Investment fraud convictions slump to lowest level since 2007

Investment fraud convictions slump to lowest level since 2007

Investment fraud convictions slump to lowest level since 2007

Convictions for investment fraud in England and Wales have slumped to their lowest level since 2007, with just one in 700 incidents convicted in 2019.

A series of Freedom of Information (FOI) requests have found that convictions fell by 10 per cent every year since 2011, despite separate figures from Action Fraud pointing to a 48 per cent increase in cases in the last five years.

In 2019, the latest figures available, more than 3.7 million incidents of fraud occurred in England and Wales but only one in five of these cases – 743,380 – were reported to the National Fraud Intelligence Bureau (NFIB).

Of these, just 5,234 convictions were secured under the Fraud Act 2006, amounting to one in every 142 cases reported to the authorities.

This compares to around one in every 32 police recorded thefts ending in a conviction in the same year, says wealth manager Quilter, which made the FOI requests.

The same FOI also revealed that despite fraud carrying a maximum sentence of 10 years imprisonment and a fine, in 2020 the average custodial sentence secured under the act was just under 20 months and the average fine was £463.

“From dubious cryptocurrency and forex trading schemes to non-existent investment bonds, fraud lurks everywhere, particularly online and on social media,” says Debbie Barton, financial crime prevention specialist at Quilter.

“Yet instead of seeing an uptick in the number of fraud convictions to match the rapid increase in reports to Action Fraud, we’ve seen the opposite. Fraud convictions have dropped off a cliff since 2011 to reach levels not seen since the Act was first introduced.”

Investigating fraud is extremely complex, costly and time-consuming, resulting in stretched police forces being forced to prioritise other crimes, she suggests. As a result, the legal deterrent for committing fraud is “practically non-existent”.
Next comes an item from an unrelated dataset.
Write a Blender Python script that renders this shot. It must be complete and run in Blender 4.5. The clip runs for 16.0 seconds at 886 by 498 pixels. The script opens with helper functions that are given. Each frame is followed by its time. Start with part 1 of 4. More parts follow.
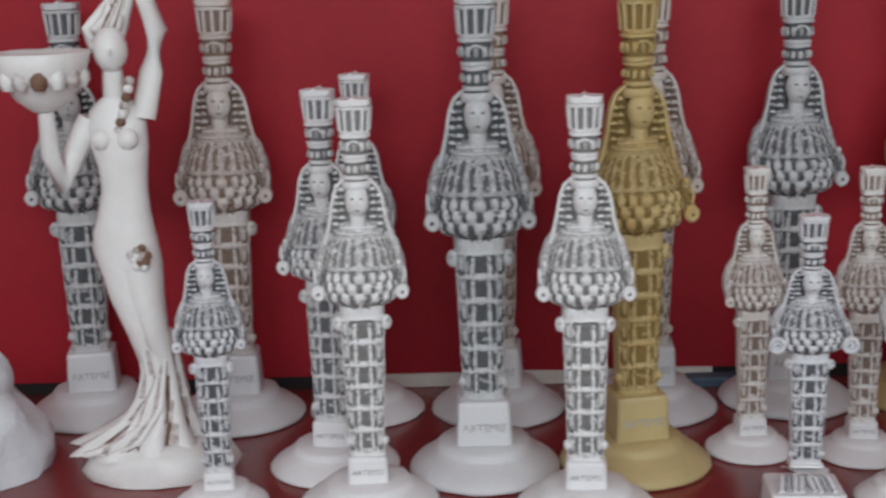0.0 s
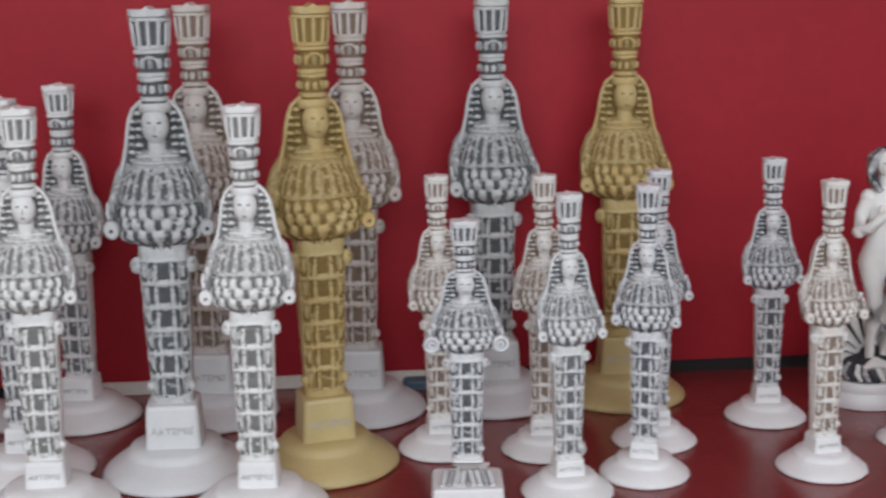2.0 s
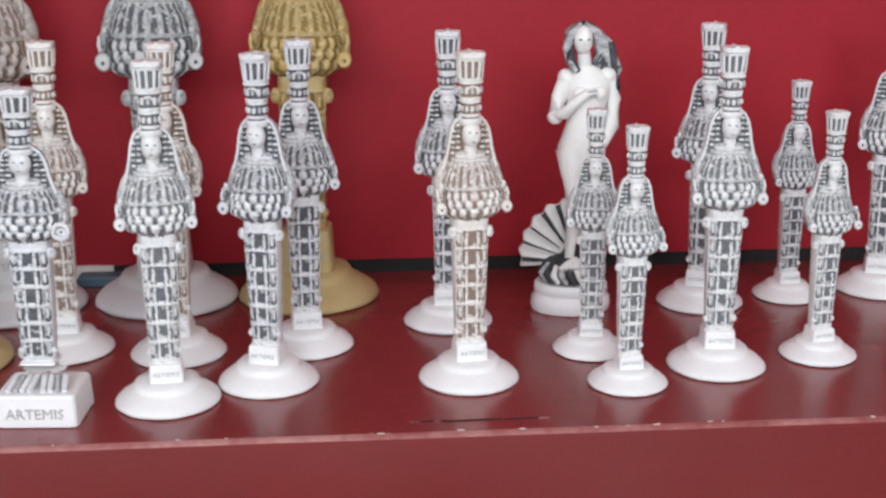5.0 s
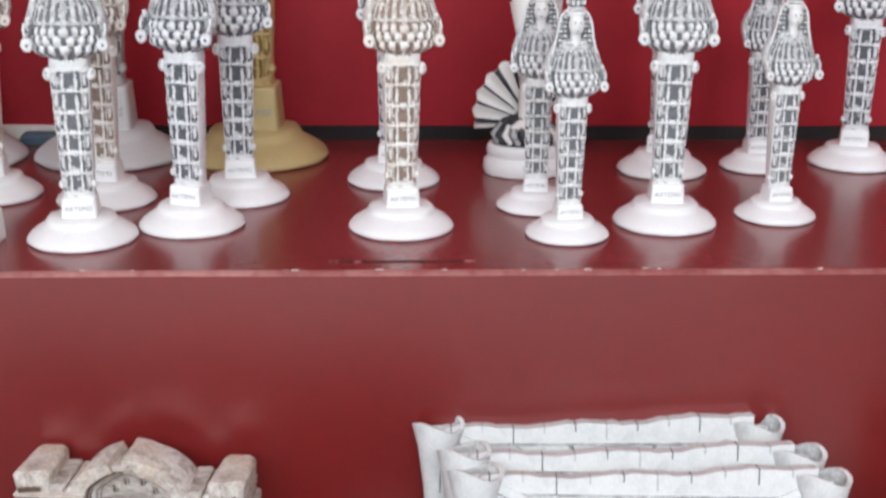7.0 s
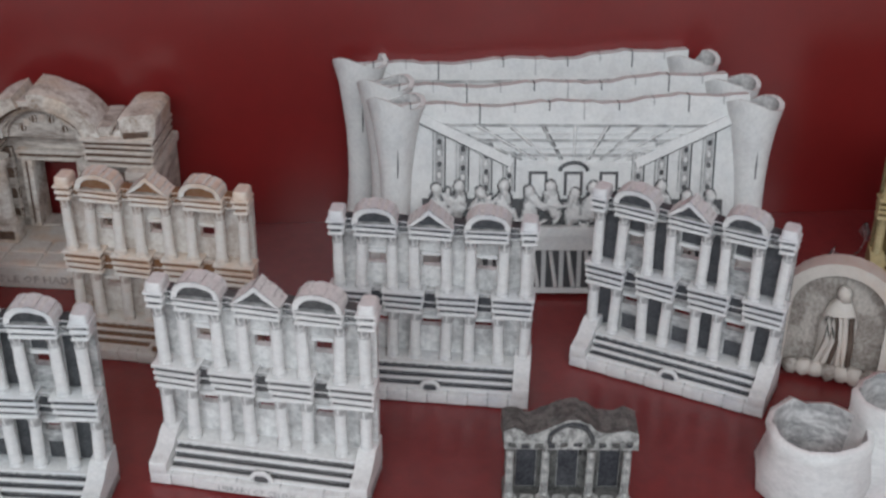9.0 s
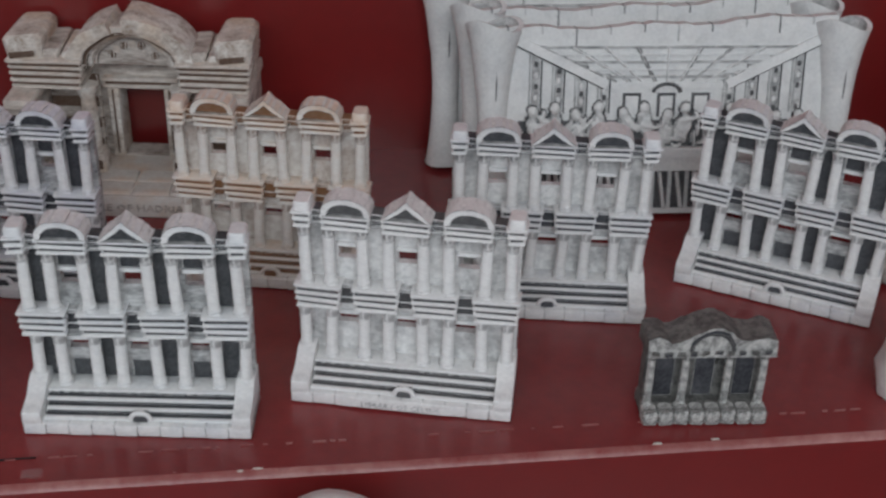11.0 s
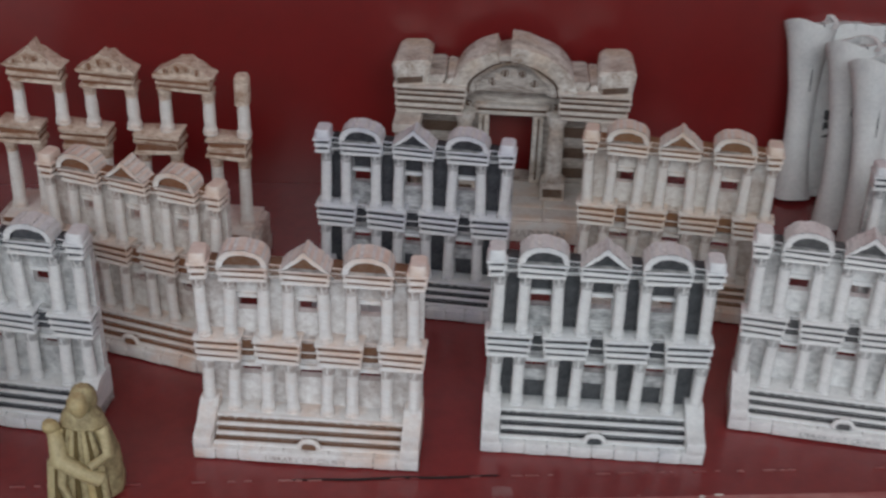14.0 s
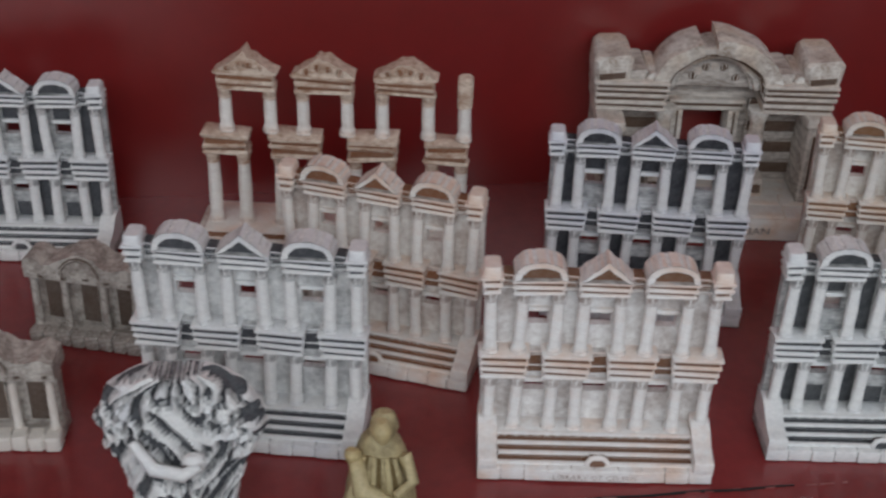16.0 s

“We need a holistic review of the UK’s fraud landscape to consider why so many fraudsters are slipping through the net, and to consider how authorities can send a strong message that they intend to get a grip on fraud once and for all,” Barton says.

Retail investors may be surprised to hear that some of the authorities we expect to be able to deal with fraudsters may not have the powers to do so.
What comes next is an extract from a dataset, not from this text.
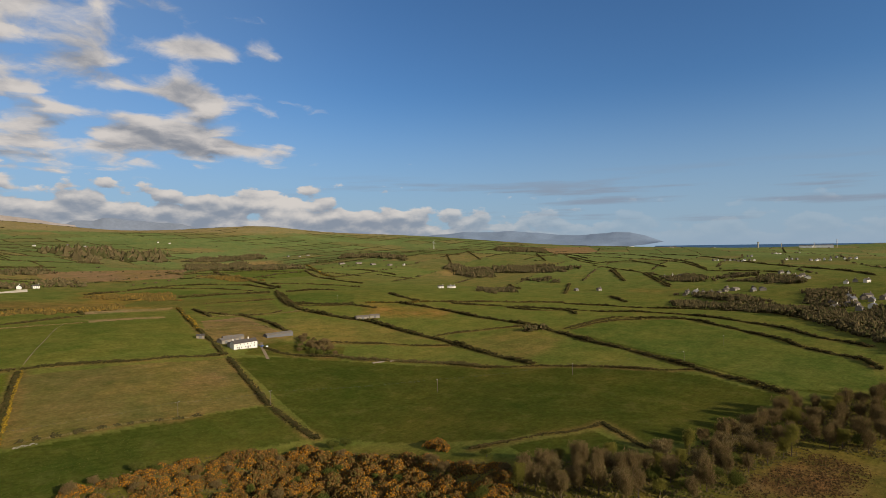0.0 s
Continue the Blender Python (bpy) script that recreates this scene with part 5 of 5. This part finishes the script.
# ---- sea and distant fells ----
sea_a = np.radians(np.linspace(66.5, 118, 90))
sea_r = np.linspace(4250, 4880, 8)
v = [(r * math.sin(a), r * math.cos(a), 97 - r * math.tan(radians(0.95 - 0.57 * (r - 4250) / 630))) for r in sea_r for a in sea_a]
f = [(i * 90 + j, (i + 1) * 90 + j, (i + 1) * 90 + j + 1, i * 90 + j + 1) for i in range(7) for j in range(89)]
tagged(new("water", sheet("water", v, np.array(f)[:, ::-1], SEA)), "calm blue sea on the horizon", "sea", kind="structure")


def fells(name, crest, mat, label, seed, far=4850):
    """A range of far hills: a ridge with a front slope, a crest and a back."""
    rng = np.random.default_rng(seed)
    a = np.linspace(crest[0][0], crest[-1][0], 420)
    e = np.interp(a, [c[0] for c in crest], [c[1] for c in crest])
    kernel = np.hanning(9) / np.hanning(9).sum()
    e = np.convolve(np.pad(e, 4, mode="edge"), kernel, "valid")
    e = e + sum(0.04 / (k + 1) * np.sin(a * (0.8 * (k + 1)) + rng.uniform(0, 6)) for k in range(3))
    rows = []
    steps = np.linspace(0, 1, 15)
    for k in steps:
        # spurs and gullies run down from the crest
        fold = sum(np.sin(a * w + 5 * k * s + p) * g for w, s, p, g in ((0.9, 0.7, seed, 0.09), (1.9, -1.3, 2.0, 0.05), (4.3, 1.9, 4.0, 0.016)))
        r = far - 420 * (1 - k) + 160 * fold * (1 - k)
        share = -0.4 + 1.4 * k ** 0.8 + fold * math.sin(math.pi * k) * 0.6
        b = np.radians(a)
        rows.append(np.column_stack([r * np.sin(b), r * np.cos(b), 97 + r * np.tan(np.radians(e * share))]))
    v = np.concatenate(rows)
    n = len(a)
    f = [(i * n + j, i * n + j + 1, (i + 1) * n + j + 1, (i + 1) * n + j) for i in range(14) for j in range(n - 1)]
    tagged(new("backdrop", sheet(name, v, f, mat)), label, "hills", kind="structure")


# northern hills and mountain tops: air haze is painted into their blue
fells("northern_hills", [(43.5, 0.95), (45.9, 1.14), (47.6, 1.35), (51.7, 1.33), (55.1, 1.15), (57.3, 0.93), (60.0, 0.76), (62.7, 1.04), (64.3, 1.0), (65.8, 0.64), (67.3, 0.02)], HAZY_HILL, "hills far across the water, coloured in haze blue", 1)
fells("bare_fells", [(-14, 2.3), (-10.1, 2.88), (-7.0, 2.99), (-4.3, 3.41), (-3.0, 3.57), (-1.7, 3.39), (0.4, 3.47), (1.9, 3.29), (3.2, 3.35), (5.3, 3.2), (7.2, 2.9), (9.0, 2.67), (12, 2.2)], FELL_TAN, "pale brown bare fells under cloud", 2, 4790)
fells("hazy_fells", [(2.6, 3.2), (3.6, 3.47), (4.3, 3.6), (5.3, 3.2), (8.1, 2.3), (10.7, 2.32), (11.5, 2.67), (12.9, 2.73), (13.6, 2.98), (14.3, 2.95), (15.6, 2.72), (17.8, 2.55), (19.9, 2.43), (21.4, 2.1), (25.3, 1.8)], HAZY_FELL, "mountain tops under cloud, coloured in haze grey-blue", 3, 4840)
Speaking at the recent Financial Conduct Authority (FCA) Investigations & Enforcement Summit, Mark Steward, FCA executive director of enforcement and market oversight, pointed out that “the Financial Services & Markets Act 2000 (FSMA), which sets out the FCA’s powers and remit, does not invest the FCA with any general power or authority to prosecute fraud”.

Incredibly, the FCA is only able to prosecute fraud as a private prosecutor rather than as a prosecuting authority on behalf of the state.

So where do we go from here?

“A good start to protect the public would be for the government to include further fraud typologies in the Online Safety Bill so that technology companies have a legal duty to tackle harm caused on their sites, and have to take up the slack in monitoring the online world for scams,” Barton suggests.

If the current draft of the bill is passed, the Department for Digital, Culture, Media and Sport has already acknowledged that fraud via advertising, emails or cloned websites will not be in scope because the bill focuses on harm committed through user-generated content.

“The government is working closely with industry, regulators and consumer groups to consider additional legislative and non-legislative solutions,” it continued.

Frustrations over the limits of the bill have been almost palpable at times.

“Fraud in the UK has reached epidemic levels and recent research commissioned by Cifas and RUSI has highlighted the strong link between fraud and other high harm crimes such as people and drug trafficking, and terrorist financing,” warned Mike Haley, chief executive at Cifas, the UK’s fraud prevention service, when the draft law was published.

“We need to act fast to disrupt criminal operations and ensure that online platforms are taking the appropriate steps to do so.”

The Home Office is due to publish a Fraud Action Plan after the 2021 spending review and the joint committee of MPs appointed to scrutinise the Online Safety Bill is due to report by December.

In the meantime, based on the 2019 figures alone, almost 309,170 more people will become victims of fraud with every passing month.